Schools Training

Rethinking Your Sales Management: Communication

18 DEC 2012
Career Path : Business

Whether you’re the owner of a small business with employees with multiple responsibilities or the head of you company’s marketing department. It’s always worth assessing your sales training approach to make sure you’re getting the most out of your resources.

 

The first and most essential piece in your sales management tool kit is communication. If you don’t regularly check in with your staff it will become impossible to be on the same page in regards to your company’s goals. Nonetheless, wasted time in meetings that are not conducted efficiently is wasted money. You can avoid this by focusing on efficient structuring, deciding what you want to communicate and involving only exactly the people who need to know the information you are sharing. It also goes without saying that the same body language that makes you an effective sales person also makes you a good trainer, so don’t neglect your good eye contact and attentive posture. Finally, make sure your conversations with employees are dialogs, not monologs. There’s a place for speeches, but letting employees speak up makes sure they understood you and are ready to follow the ideas you have developed.

 

Feedback is another powerful tool, and must not be left out of your sales training approach. Perhaps you have heard the old adage that it is better to praise in public and criticize in private, and this maxim makes a great foundation for your strategy.

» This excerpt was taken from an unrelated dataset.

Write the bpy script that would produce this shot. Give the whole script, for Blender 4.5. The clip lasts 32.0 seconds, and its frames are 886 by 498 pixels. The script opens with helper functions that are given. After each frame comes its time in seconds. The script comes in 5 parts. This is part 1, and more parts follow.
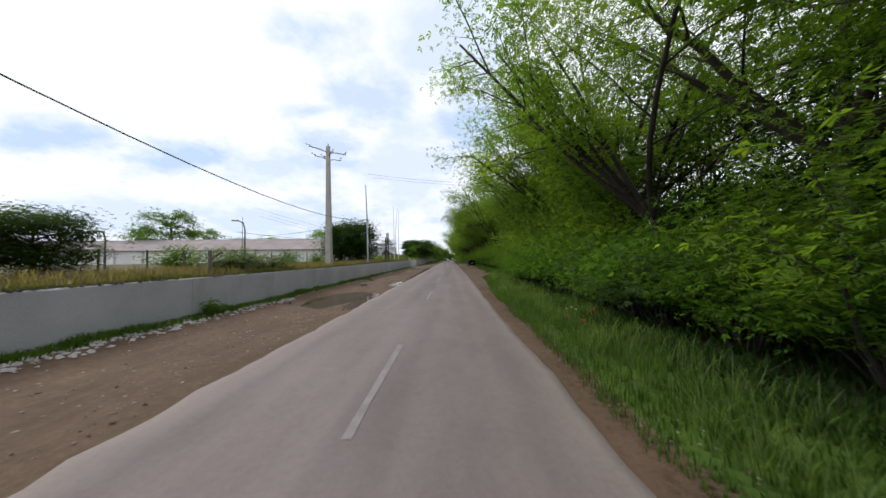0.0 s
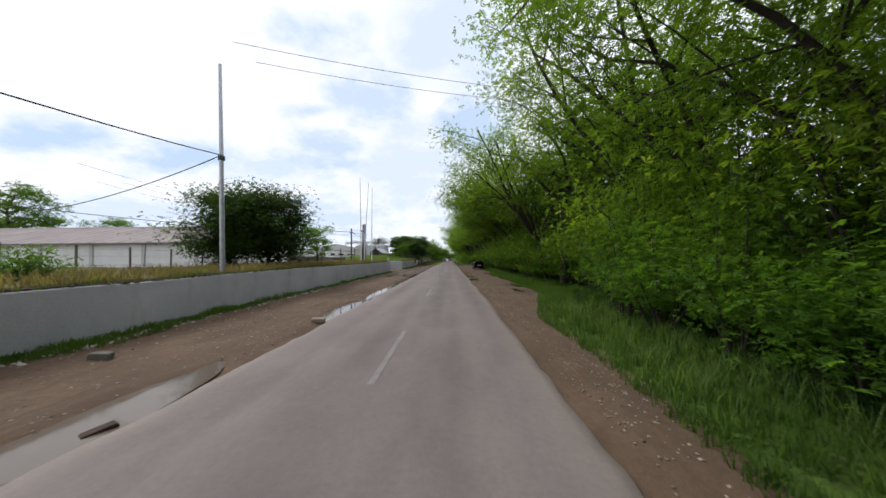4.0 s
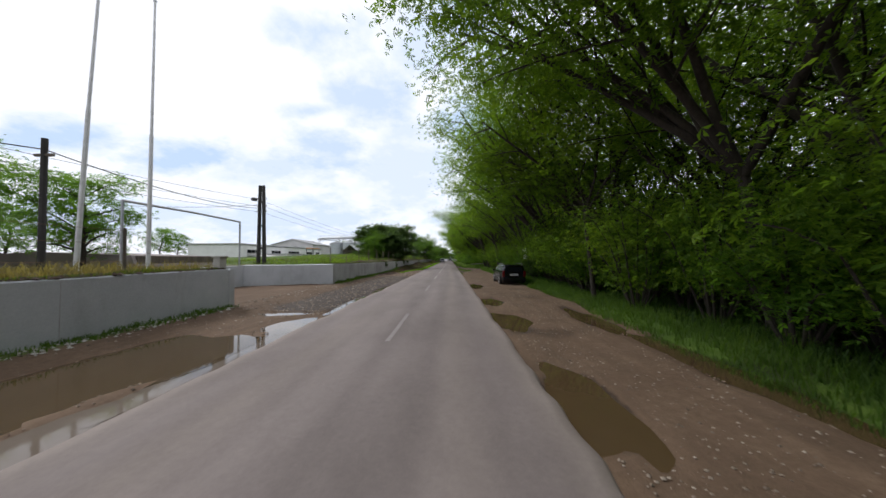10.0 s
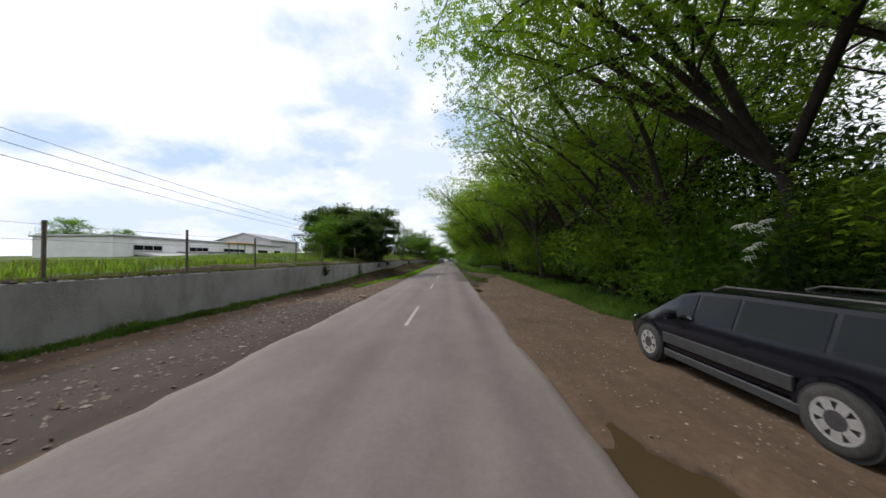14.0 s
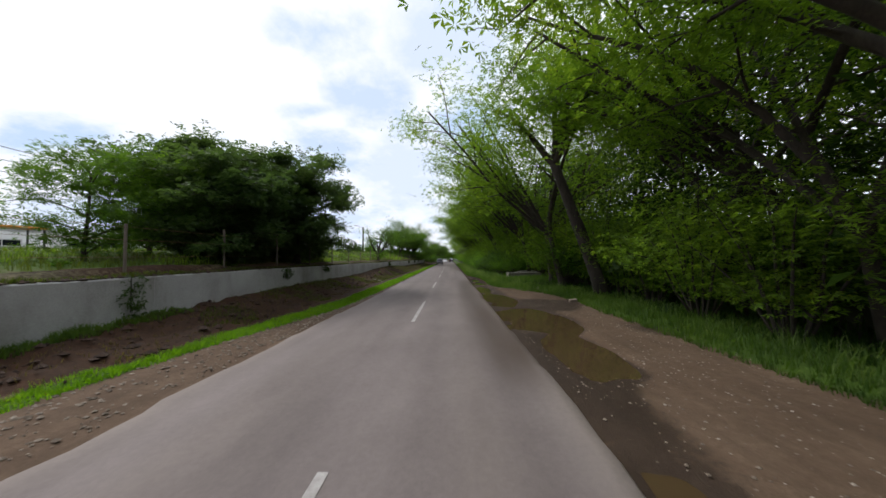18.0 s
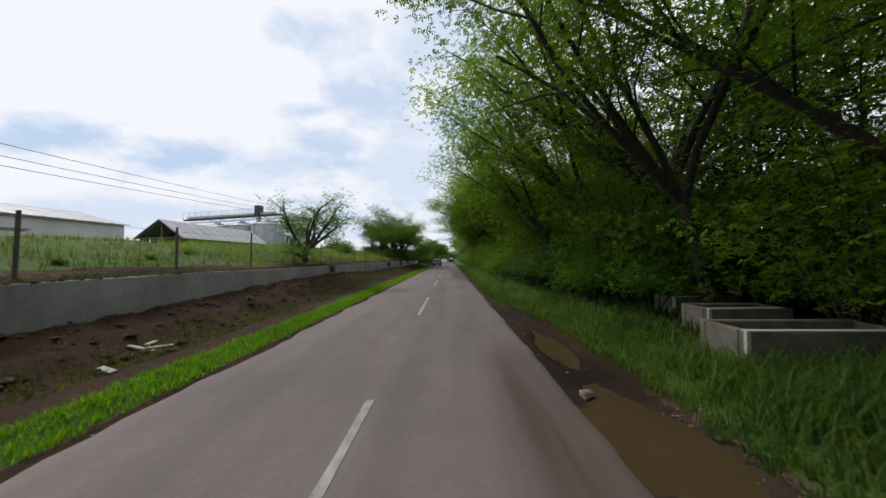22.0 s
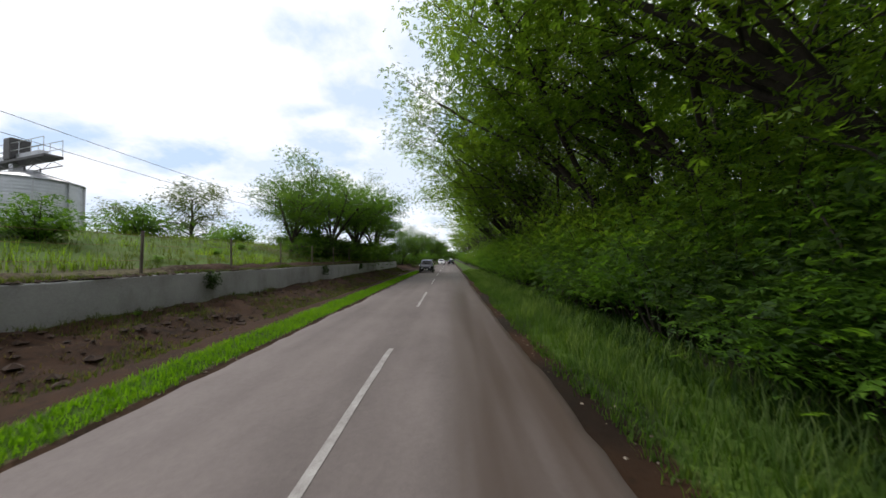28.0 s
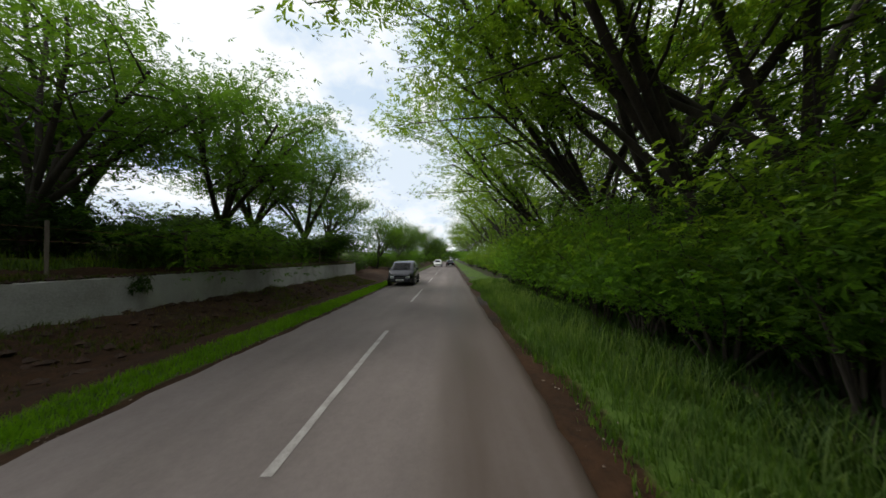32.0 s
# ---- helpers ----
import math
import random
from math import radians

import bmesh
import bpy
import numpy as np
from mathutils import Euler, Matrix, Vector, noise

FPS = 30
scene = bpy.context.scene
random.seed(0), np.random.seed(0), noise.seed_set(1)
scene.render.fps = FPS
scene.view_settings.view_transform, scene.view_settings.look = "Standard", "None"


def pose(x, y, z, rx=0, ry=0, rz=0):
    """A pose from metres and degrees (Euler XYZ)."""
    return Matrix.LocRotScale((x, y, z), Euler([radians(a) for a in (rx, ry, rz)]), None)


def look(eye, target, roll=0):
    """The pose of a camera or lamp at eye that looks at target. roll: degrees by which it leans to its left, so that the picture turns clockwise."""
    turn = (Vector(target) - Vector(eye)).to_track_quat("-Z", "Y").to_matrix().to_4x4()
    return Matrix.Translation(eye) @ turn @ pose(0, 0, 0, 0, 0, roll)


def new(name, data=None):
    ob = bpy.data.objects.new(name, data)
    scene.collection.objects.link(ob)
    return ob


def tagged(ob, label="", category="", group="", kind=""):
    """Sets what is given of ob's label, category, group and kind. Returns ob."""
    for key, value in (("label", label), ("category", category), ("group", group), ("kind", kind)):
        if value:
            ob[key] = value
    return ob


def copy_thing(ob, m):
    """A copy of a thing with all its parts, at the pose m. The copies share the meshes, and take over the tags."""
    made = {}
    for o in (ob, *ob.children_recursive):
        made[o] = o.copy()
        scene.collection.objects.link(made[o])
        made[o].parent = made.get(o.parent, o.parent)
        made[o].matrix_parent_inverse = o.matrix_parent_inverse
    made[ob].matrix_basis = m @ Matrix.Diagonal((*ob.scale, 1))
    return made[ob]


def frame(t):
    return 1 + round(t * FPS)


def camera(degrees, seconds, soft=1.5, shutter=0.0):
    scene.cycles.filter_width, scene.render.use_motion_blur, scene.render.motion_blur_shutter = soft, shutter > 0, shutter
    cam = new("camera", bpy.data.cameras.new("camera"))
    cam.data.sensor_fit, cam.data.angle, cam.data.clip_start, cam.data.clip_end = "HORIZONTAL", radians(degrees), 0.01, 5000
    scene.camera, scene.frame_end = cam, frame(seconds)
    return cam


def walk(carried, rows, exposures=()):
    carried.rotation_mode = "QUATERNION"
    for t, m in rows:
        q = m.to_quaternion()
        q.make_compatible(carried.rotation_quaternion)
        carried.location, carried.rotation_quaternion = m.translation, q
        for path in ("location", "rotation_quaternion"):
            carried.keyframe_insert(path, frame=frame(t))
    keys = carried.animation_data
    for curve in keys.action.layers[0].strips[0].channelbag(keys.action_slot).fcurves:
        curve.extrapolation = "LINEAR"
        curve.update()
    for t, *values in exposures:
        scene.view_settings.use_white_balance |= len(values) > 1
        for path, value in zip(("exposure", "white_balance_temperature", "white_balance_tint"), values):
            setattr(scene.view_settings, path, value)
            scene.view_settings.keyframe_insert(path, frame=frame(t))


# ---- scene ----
cam = camera(111.14, 32.0, 1.5, 0.12)
# x across the road, y along it, z up; the camera rides level on a car's roof in the right lane
# t, x, y, height
RIDE = [
    (0.0, -0.53, 0.00, 1.77), (1.0, -0.50, 4.62, 1.79), (2.0, -0.45, 9.26, 1.81), (3.0, -0.39, 13.91, 1.82), (4.0, -0.33, 18.57, 1.82), (5.0, -0.28, 23.21, 1.82),
    (6.0, -0.21, 27.86, 1.82), (7.0, -0.14, 32.50, 1.82), (8.0, -0.06, 37.15, 1.82), (9.0, -0.02, 41.77, 1.80), (10.0, -0.02, 46.38, 1.79), (11.0, -0.04, 50.97, 1.79),
    (12.0, -0.07, 55.56, 1.80), (13.0, -0.11, 60.16, 1.80), (14.0, -0.15, 64.78, 1.81), (15.0, -0.19, 69.42, 1.81), (16.0, -0.22, 74.08, 1.81), (17.0, -0.24, 78.75, 1.81),
    (18.0, -0.24, 83.43, 1.81), (19.0, -0.23, 88.12, 1.82), (20.0, -0.24, 92.80, 1.82), (21.0, -0.25, 97.47, 1.82), (22.0, -0.27, 102.12, 1.80), (23.0, -0.28, 106.75, 1.79),
    (24.0, -0.27, 111.39, 1.79), (25.0, -0.24, 116.01, 1.79), (26.0, -0.21, 120.63, 1.80), (27.0, -0.17, 125.25, 1.80), (28.0, -0.13, 129.87, 1.81), (29.0, -0.07, 134.49, 1.81),
    (30.0, -0.01, 139.11, 1.81), (31.0, 0.04, 143.73, 1.81), (32.0, 0.10, 148.35, 1.81)]
walk(cam, [(t, pose(x, y, z, 91.74, 0.50, 1.32)) for t, x, y, z in RIDE], [(0.0, -0.06, 6500, 10), (19.0, -0.06, 6500, 10), (21.3, -0.3, 6550, 10), (24.0, -0.02, 6550, 10), (28.0, -0.02, 6600, 9), (31.0, 0.0, 6700, 7), (32.0, -0.1, 6750, 6)])

# ---- daylight: bright broken cloud, the sun veiled ahead on the open side ----
SUN_EL, SUN_AZ = 48.0, 150.0          # elevation; direction of the sun, degrees anticlockwise from +x
world = bpy.data.worlds.new("sky")
scene.world = world
world.use_nodes = True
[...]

By making critical feedback private, you help your employee take your comments less personally. They’ll be more approachable, and more likely to internalize your advice. Don’t forget, you should not just bring a problem to someone’s attention without a solution. Where possible, work with the employee to make sure it doesn’t happen again. This doesn’t just mean making top down suggestions, but also getting them involved to developing their own success, as another part of sales management is making your guidance effective even when you’re not there.

 

Meanwhile, praise, conducted in public, gets more value for your compliment. Everyone likes to know they’re doing well, in fact many people would even be happy getting more positive feedback than a bigger salary, but making sure everyone knows it when someone’s doing well makes the person being praised feel more valuable, and communicates your standards to everyone else. Don’t just give it to your high performers only, either. For example it can be easy to emphasize the value of a star on your sales team, but recognizing people who are trying and achieving, but haven’t reached the top yet, especially on matters of improvement. You will always have one or two stars, but the goal of sales management is to focus on the entire team in your sales training approach.